Beyond the characters, the overall storytelling is on point. The Banner Saga spins a vast tale of love, loss, betrayal, and a harsh and uncaring world. We get hints about the bonds between Juno and Eyvind basically from the
first time they're on screen and in the last game we get trickles of how
messed up things are and the direct hand they had in it. Depending on the choices you've made,
it all might end in the destruction of the world. Scrutinizing some seemingly throw-away dialog, I might also conclude that by Eyvind breaking the world to save Juno, that he stumbled upon a ticking time-bomb intended to destroy the world, and inadvertently conjured up (pun intended) an opportunity to ultimately save it. He even telegraphs this cryptically in the first installment IIRC. This is an impressive feat over a multi-year set of projects and one that I think probably deserves more attention.
The Bad
No game is perfect and I certainly had my gripes about The Banner Saga.
The game has no player-controlled save system. The game automagically handles saving which sounds good on paperin a blog post but I don't think it worked out in the game all that well. Every time I went to a previous load I had to wonder how far back it was going to take me and if I had to do that last gruelling fight over again. Over time I figured out how it worked more or less, but there were still surprises. The autosave system was made a lot worse in the last installment which, for whatever reason, as super unstable. I started the game five times and it crashed or hit me with an infinite load screen three times. Not a good average.
I also had quibbles with some of the interface design, though notably I play on a super duper wide monitor which puts active elements far out of my normal FoV. Also of note, I have questionable eyesight and very old, very scratched glasses which are becoming worse and worse. In the tactical game, I often misread who was moving. This sometimes caused me to make moves that didn't make a lot of sense. This wasn't helped by the "commit move" interaction being easy (for me) to accidentally hit. I also ran into many instances where the threat was hidden because the ever-important armor/strength values are only available on-hover and your guys generally show on the bottom left, far outside my attention. More than once I ended up making an attack that didn't do what I expected and it's not like I was heavily drinking (nb: I mostly quit this year). As a last note, even after 40ish hours of game, I still don't know how varl move along their path. In the first couple games it was annoying if I couldn't path around other characters unexpectedly but in the last game where there were on-map terrain hazards, this was super annoying. I don't think any of these are game-breaking but overall it brought down my enjoyment of the game.

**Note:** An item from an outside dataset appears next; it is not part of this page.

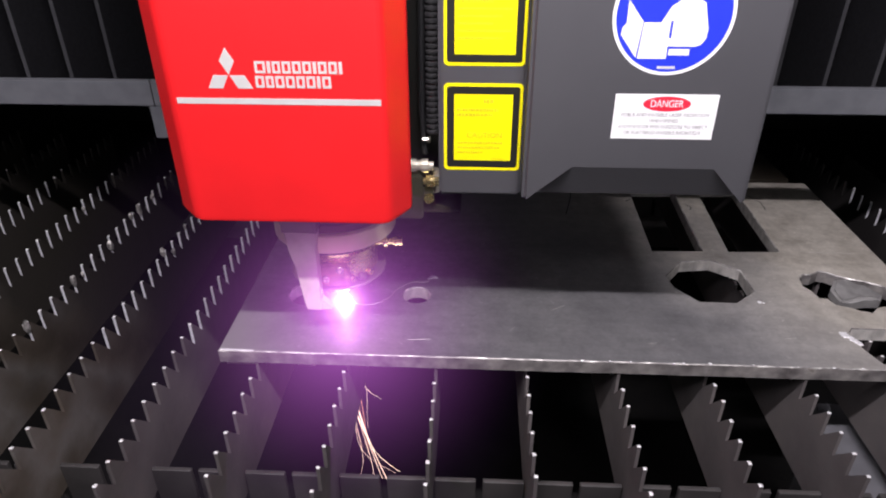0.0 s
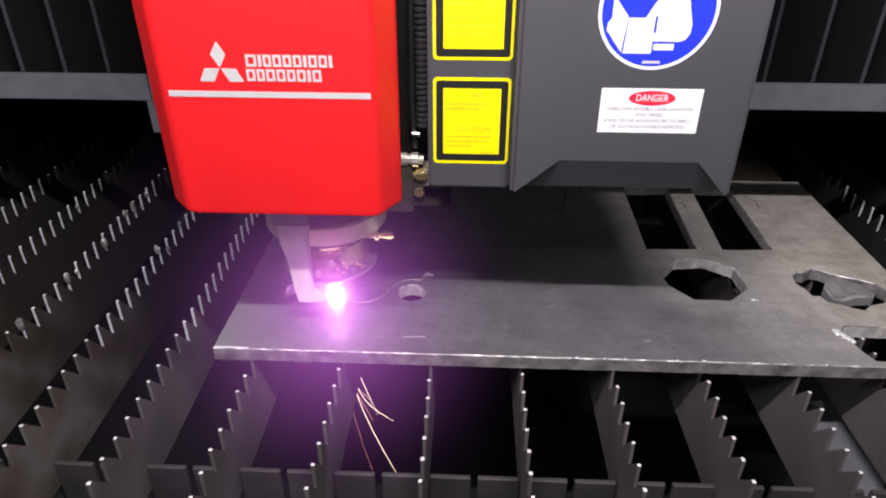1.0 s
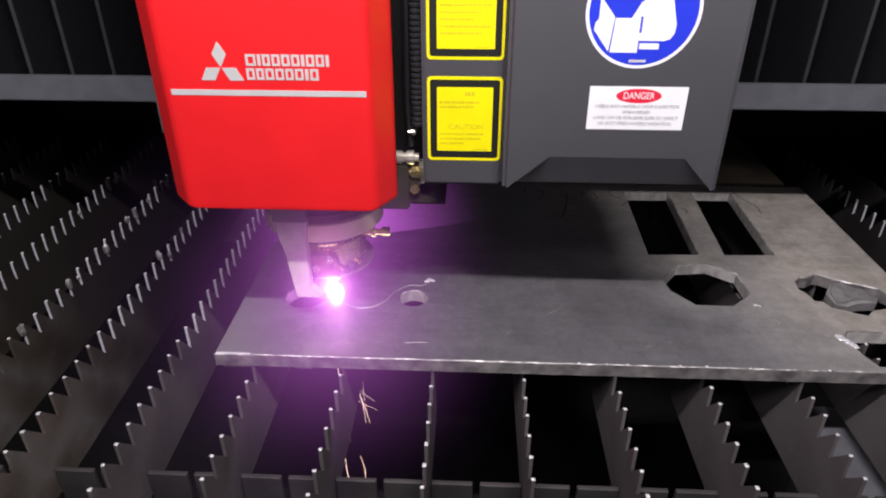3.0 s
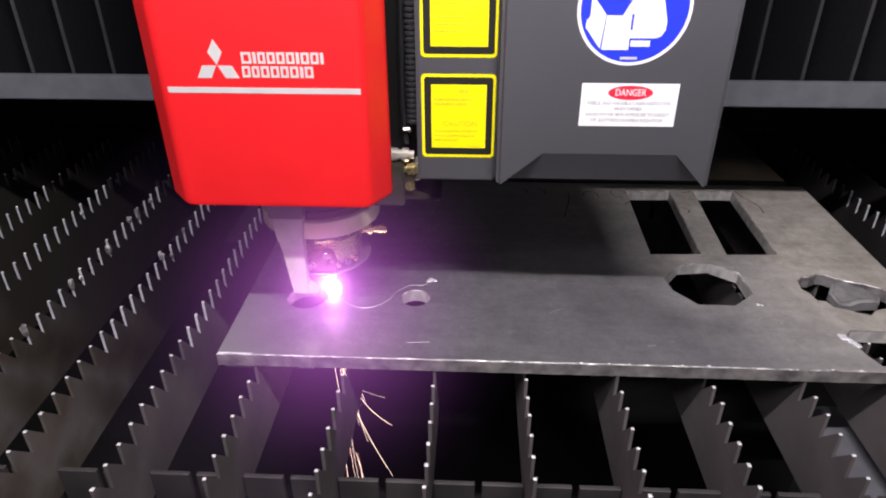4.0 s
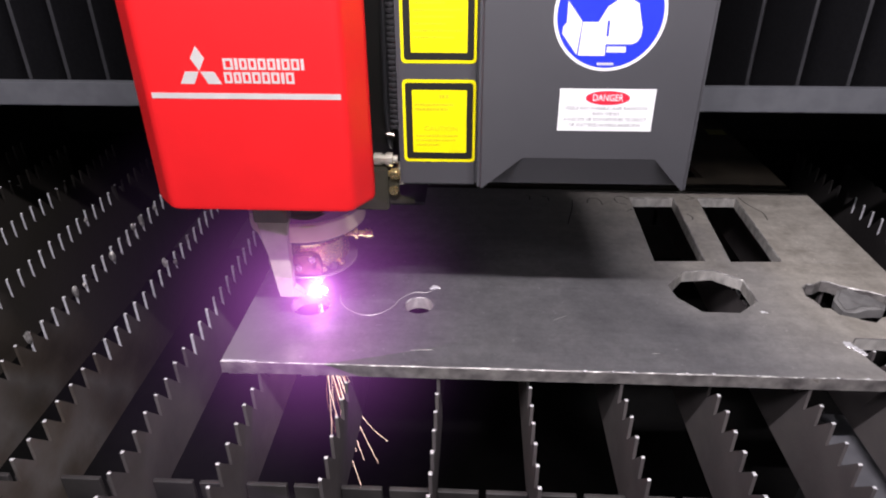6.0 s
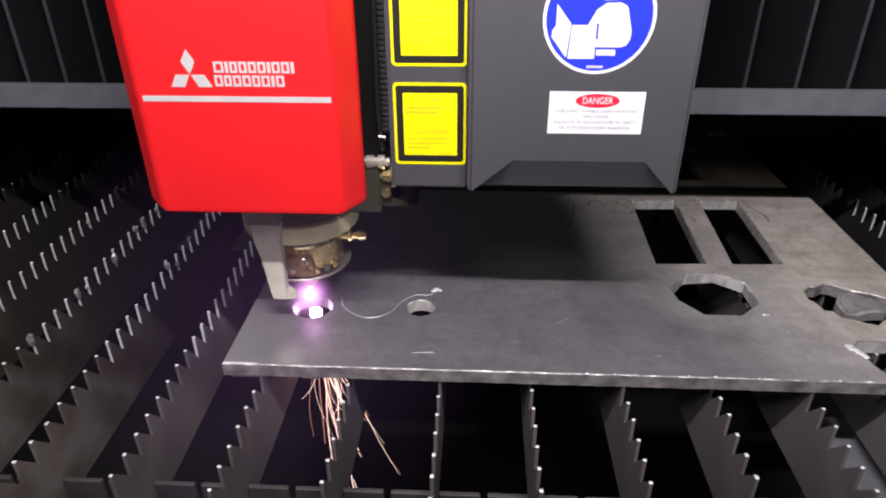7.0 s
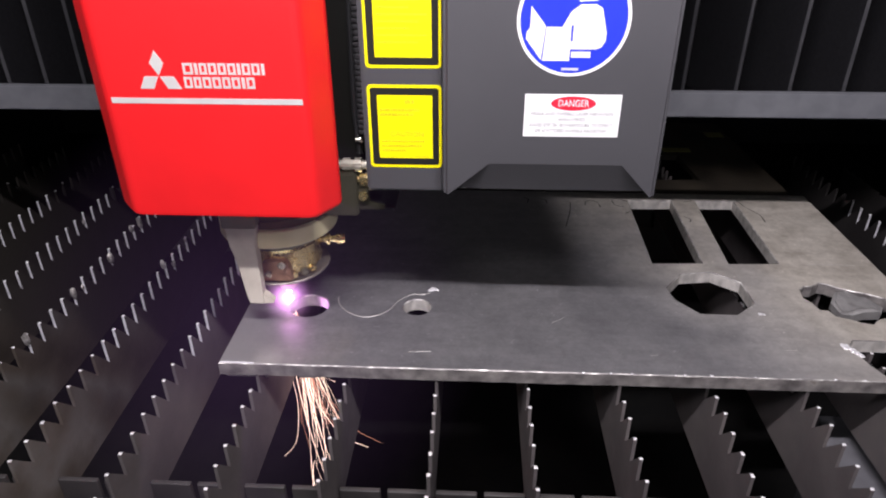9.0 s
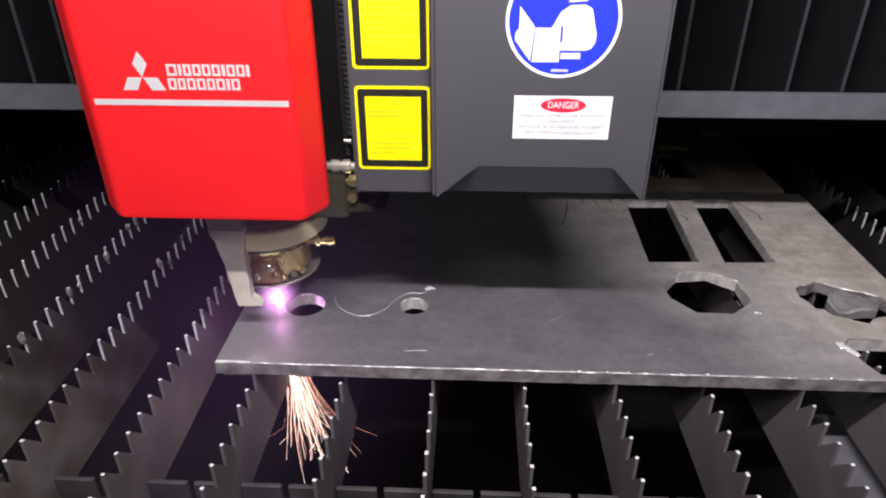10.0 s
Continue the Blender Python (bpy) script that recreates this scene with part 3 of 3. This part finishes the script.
def yellow_sticker(z0, z1, words):
    f = 0.0199
    s = part("warning_sticker", prism(round_rect(0.0068, 0.0595, z0, z1, 0.003), "y", f - 0.0002, f + 0.0001), YELLOW, head, "yellow warning sticker with black frame")
    part("frame", prism(round_rect(0.0088, 0.0576, z0 + 0.0022, z1 - 0.0022, 0.002), "y", f - 0.0003, f - 0.0002,
                        [list(reversed(round_rect(0.0137, 0.0530, z0 + 0.0073, z1 - 0.0073, 0.0006)))]), BLACK_INK, s, "black frame")
    rnd = random.Random(int(z0 * 1000))
    for zz, xa, xb, h in words:
        x = xa
        while x < xb:
            w = rnd.uniform(0.0008, 0.0022)
            part("print_bar", box(x, min(x + w, xb), f - 0.0003, f - 0.0002, zz, zz + h), WASHED_INK, s)
            x += w + rnd.uniform(0.0003, 0.0008)
    part("print_bar", box(0.0395, 0.0500, f - 0.0003, f - 0.0002, z0 + 0.0084, z0 + 0.0088), WASHED_INK, s)
    return s


low = yellow_sticker(0.1728, 0.2346, [(0.2212, 0.0335, 0.0405, 0.0026), (0.2155, 0.0155, 0.0435, 0.0018), (0.2122, 0.0155, 0.0400, 0.0018), (0.1925, 0.0160, 0.0470, 0.0012),
                                      (0.1890, 0.0160, 0.0450, 0.0012), (0.1855, 0.0160, 0.0330, 0.0012)])
lettering("CAUTION", 0.0052, 0.0345, 0.0196, 0.1985, WASHED_INK, low, width=0.024)
yellow_sticker(0.2461, 0.3079, [(0.2945 - 0.0045 * i, 0.0160, 0.0500 - 0.006 * (i % 3), 0.0013) for i in range(8)])

f = 0.0039
dl = part("danger_label", box(0.1168, 0.1817, f - 0.0002, f + 0.0001, 0.2038, 0.2336), WHITE, cover, "white laser danger label with red oval")
part("oval", prism(circle(0.1496, 0.2273, 0.0150, 36, 0.0049), "y", f - 0.0003, f - 0.0002), SIGN_RED, dl, "red oval")
lettering("DANGER", 0.0066, 0.1496, f - 0.0004, 0.2273, WHITE, dl, width=0.0205)
for i, (words, w) in enumerate((("VISIBLE AND INVISIBLE LASER RADIATION", 0.056), ("WHEN OPENED", 0.0185), ("AVOID EYE OR SKIN EXPOSURE TO DIRECT", 0.057),
                                ("OR SCATTERED INVISIBLE RADIATION", 0.049))):
    lettering(words, 0.0033, 0.1492, f - 0.0003, 0.2200 - 0.0040 * i, GREY_INK, dl, width=w)

sx, sz, sr = 0.1450, 0.2818, 0.0362
sign = part("round_sign", prism(circle(sx, sz, sr, 64), "y", f - 0.0002, f + 0.0001), WHITE, cover, "blue round sign with white border and shapes")
part("disc", prism(circle(sx, sz, sr * 0.94, 64), "y", f - 0.0003, f - 0.0002), BLUE, sign)


def on_sign(pts, name="white_shape"):
    part(name, prism([(sx + u, sz + v) for u, v in pts], "y", f - 0.0004, f - 0.0003), WHITE, sign)


on_sign([(-0.0275, 0.0085), (-0.0275, -0.005), (-0.0295, -0.0075), (-0.0300, -0.0120), (-0.0275, -0.0150), (-0.0195, -0.0255), (-0.0175, -0.0040)])
on_sign([(-0.0170, -0.0045), (-0.0070, -0.0045), (-0.0020, 0.0050), (0.0040, 0.0092), (0.0130, 0.0095), (0.0175, 0.0070), (0.0195, -0.0010), (0.0215, -0.0080), (0.0212, -0.0135), (0.0190, -0.0172), (0.0155, -0.0185), (-0.0010, -0.0185),
         (-0.0010, -0.0260), (-0.0185, -0.0260)])
on_sign([(0.0000, -0.0200), (0.0125, -0.0200), (0.0125, -0.0238), (0.0000, -0.0238)])
on_sign([(0.0025, 0.0108), (0.0035, 0.0165), (0.0150, 0.0165), (0.0140, 0.0115)])
part("slit", box(sx - 0.0012, sx + 0.0002, f - 0.0005, f - 0.0004, sz - 0.0135, sz - 0.0035), BLUE, sign)
part("print_bar", box(sx - 0.0055, sx + 0.0055, f - 0.0004, f - 0.0003, sz - 0.0322, sz - 0.0305), SILVER, sign)

# inner column between the covers, block, fittings and conduit
# The column's black colour stands for the shade in the gap.
part("back_column", box(-0.0448, 0.0029, 0.085, 0.135, 0.130, 0.46, 0.001), BLACK_INK, head, "column between the covers, black for the gap's shade")
part("slide_block", box(-0.0448, -0.0112, 0.052, 0.0845, 0.1150, 0.1535, 0.0015), DARK_BLOCK, head, "dark olive mounting block")
turn_x = Matrix.Rotation(radians(90), 3, "Y")
fit_a = part("hose_fitting", lathe([(0.0034, -0.010), (0.0034, -0.006), (0.0055, -0.006), (0.0055, 0.000), (0.0042, 0.000), (0.0042, 0.003), (0.0058, 0.0035), (0.0058, 0.009),
                                    (0.0036, 0.0095), (0.0036, 0.013)], (-0.0160, 0.058, 0.1590), turn_x, 12), CHROME, head, "shiny nickel hose fitting")
part("bolt", lathe([(0.0016, 0), (0.0016, 0.004), (0.0026, 0.004), (0.0026, 0.0062)], (-0.012, 0.064, 0.178), turn_x, 10), CHROME, head, "small nickel bolt")
part("elbow", lathe([(0.0035, -0.016), (0.0035, -0.008), (0.0048, -0.008), (0.0048, -0.002), (0.003, -0.001), (0.003, 0.003)], (-0.002, 0.062, 0.152), None, 12), CHROME, head,
     "dull nickel elbow")
part("brass_nut", lathe([(0.0030, -0.008), (0.0030, -0.004), (0.0052, -0.004), (0.0052, 0.002), (0.0038, 0.0025), (0.0038, 0.006)], (-0.0050, 0.057, 0.1465), turn_x, 6), BRASS, head, "small brass nut")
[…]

The game has two major currencies that aren't people, particularly renown and supplies. Supplies are consumed moving place to place and sometimes bartered at decision points. Renown is used to buy level ups for your characters, magic items at shops, and supplies, sometimes for very bad exchange rates. If you don't have enough supplies, bad things happen and the game has multiple events that super rob you of the supplies you have so there's always a crunch on them. Renown being used for so many things and mostly being rewarded for difficult decisions and winning fights is super tight. You generally can't level all your characters up and it makes it hit even harder when you've spent a bunch of renown ranking someone up and then they run off or die terribly. Much like an earlier note, I struggled on which area to stick this in because I'm pretty sure that the scarcity of resources is intentional. The game is gritty and this is one of the ways it's sold, but it still stinks knowing that your named characters could be so much better except that you have to keep spending your renown on supplies so your people don't starve. I get it but don't like it.

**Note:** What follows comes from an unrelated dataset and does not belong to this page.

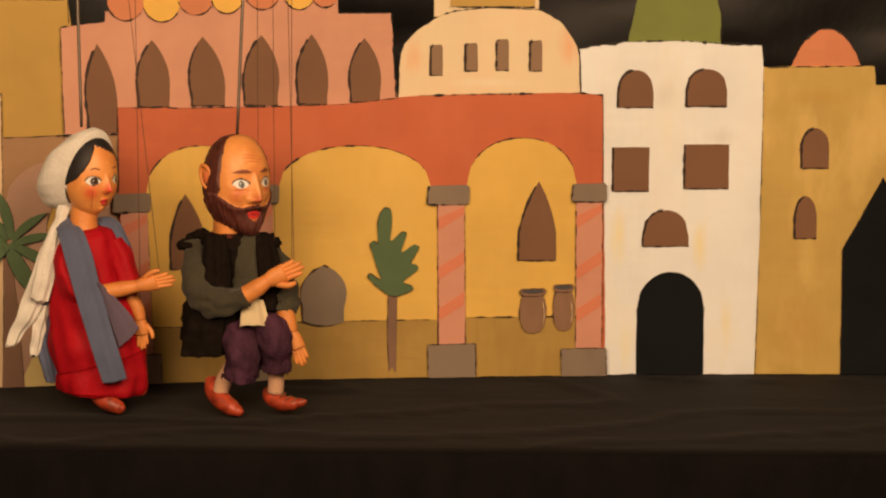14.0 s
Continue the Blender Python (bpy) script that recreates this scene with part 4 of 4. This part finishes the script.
d.limb([(-0.0800, -0.0060, 0.0735), (-0.0729, -0.0200, 0.0489), (-0.0573, -0.0420, 0.0320), (-0.0369, -0.0600, 0.0193), (-0.0213, -0.0720, 0.0129), (-0.0129, -0.0780, 0.0116)], [0.012, 0.020, 0.0205, 0.018, 0.012, 0.005], SHOE, 26, 7)
d.limb([(0.0460, -0.0280, 0.0490), (0.0517, -0.0420, 0.0369), (0.0707, -0.0580, 0.0275), (0.0922, -0.0720, 0.0275), (0.1100, -0.0820, 0.0318), (0.1219, -0.0880, 0.0365)], [0.0150, 0.0195, 0.018, 0.0145, 0.0095, 0.004], SHOE, 26, 7)
for start, way in (((-0.0668, -0.0440, 0.0485), (0.0095, -0.009, -0.0085)), ((0.0563, -0.0620, 0.0469), (0.0115, -0.007, -0.0045))):
    for k in range(4):
        p = Vector(start) + Vector(way) * k
        d.limb([p + Vector((-0.004, 0.002, -0.006)), p + Vector((0.003, -0.004, 0.003)), p + Vector((0.012, 0.002, 0.008))], [0.0014, 0.0016, 0.0014], BROW, 8, 4)
bearded = d.finish("marionette", (-0.321, -0.445, TZ), 4.2)
tagged(bearded, "bearded marionette in black vest and purple trousers", "puppet", "marionettes")



def line_part(name, a, b, r, mat, parent):
    bm = bmesh.new()
    a, b = Vector(a), Vector(b)
    rings = []
    n = 8
    for i in range(n + 1):
        u = i / n
        p = a.lerp(b, u)
        rings.append([bm.verts.new(p + Vector((r * math.cos(k * math.tau / 8), r * math.sin(k * math.tau / 8), 0))) for k in range(8)])
    for p, q in zip(rings, rings[1:]):
        for k in range(8):
            bm.faces.new((p[k], p[(k + 1) % 8], q[(k + 1) % 8], q[k]))
    bm.faces.new(rings[0]), bm.faces.new(rings[-1])
    return part(name, bm, mat, parent, "", True)


for doll, foot, top, strings in (
        (veiled, (-0.0394, 0.0100, 0.6114), (-0.0464, 0.0200, 1.0620), (((0.1189, -0.0900, 0.2927), (0.0454, -0.0200, 1.0627)), ((0.0787, -0.0400, 0.1901), (0.0778, 0.0300, 1.0615)))),
        (bearded, (-0.0187, 0.0100, 0.5974), (0.0042, 0.0200, 1.0621), (((0.0974, -0.1150, 0.3319), (0.0874, 0.0000, 1.0625)), ((0.0933, -0.0600, 0.1799), (0.0998, 0.0200, 1.0620)), ((0.0234, -0.0500, 0.1642), (0.0270, 0.0300, 1.0618)), ((0.0585, -0.0500, 0.1760), (0.0593, 0.0300, 1.0618))))):
    control = tagged(new("marionette_control"), "grey steel rod and thin threads holding a marionette", "puppet control", "marionette controls")
    control.location, control.rotation_euler = doll.location, doll.rotation_euler
    line_part("rod", foot, top, 0.0034, STEEL, control)
    for a, b in strings:
        line_part("thread", a, b, 0.0007, THREAD, control)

The last note I'm going to make in this section is the hardest. When you make decisions outside of combat, the consequences are often terrible and often seem arbitrary. Egil dies in one of the first scenes in the first game depending on your decision which would deprive you of some excellent writing and an excellent character for the rest of the series. I get that this helps replayability but having looked through a lot of the different paths of those decision points, you can lose out on a lot of how the game eventually plays. Didn't save the Dredge baby in the first game? Your PoV character (Rook or Alette) probably dies in the third after watching the other main PoV character die in the first. Didn't take Eyvind down the right set of logical paths at the end of the game? Get ready for some of the darkest endings for the series. I don't like this and I get that it's entirely intentional. It's easy to get locked into "lol, nothing matters" when you see decisions go way off the rails too often and this is not what you want in a narrative heavy game. This is my biggest gripe with the game and it led me to scrubbing through walkthroughs and saves regularly which didn't make me like the game more.
Final Thoughts
The ending of the first game is abrupt and sorrowful and maybe it's because I've been processing a deep personal loss this year, but it hit me particularly hard. You've spent a lot of time with these people by then, deciding on their trials and tribulations and it's hard not to care about them. At the end of the first game, one of your last decisions will tragically kill one or the other of the main PoV characters with a gut-wrenching funeral scene at the end. The middle installment doesn't pull the heartstrings quite so hard, but the last one ramps it up with a vengeance. I got the "good" ending which I fear is not the canonical ending since the next-less-good ending has more writing and a voice-over scene with two of the now-deceased PoV characters. The other four endings were bleak--very bleak--and while I'm glad I watched them all, it was a real downer and I don't honestly know if I'd feel as strongly about the series as I do had I gotten one of those other endings. As John of The Writer's Block writes quite often: the ending is all that matters. I think this is especially true of works as emotionally charged as The Banner Saga, especially when you factor in that most players won't finish a game and an even smaller number will complete it again.
The
game is dark and gritty and portrays a world where hope is fleeting and
far away where it exists at all. What carries these people through to whichever ending you might get to, is their love for each other and their determination to survive. I've asked the question here before:
can games be art? If art makes you feel something, then The Banner Saga is
most definitely art. Despite its shortcomings, I loved the series and encourage everyone to play it. This is the kind of game that I want to see more of from the industry. It stands as a testament to what the medium can be.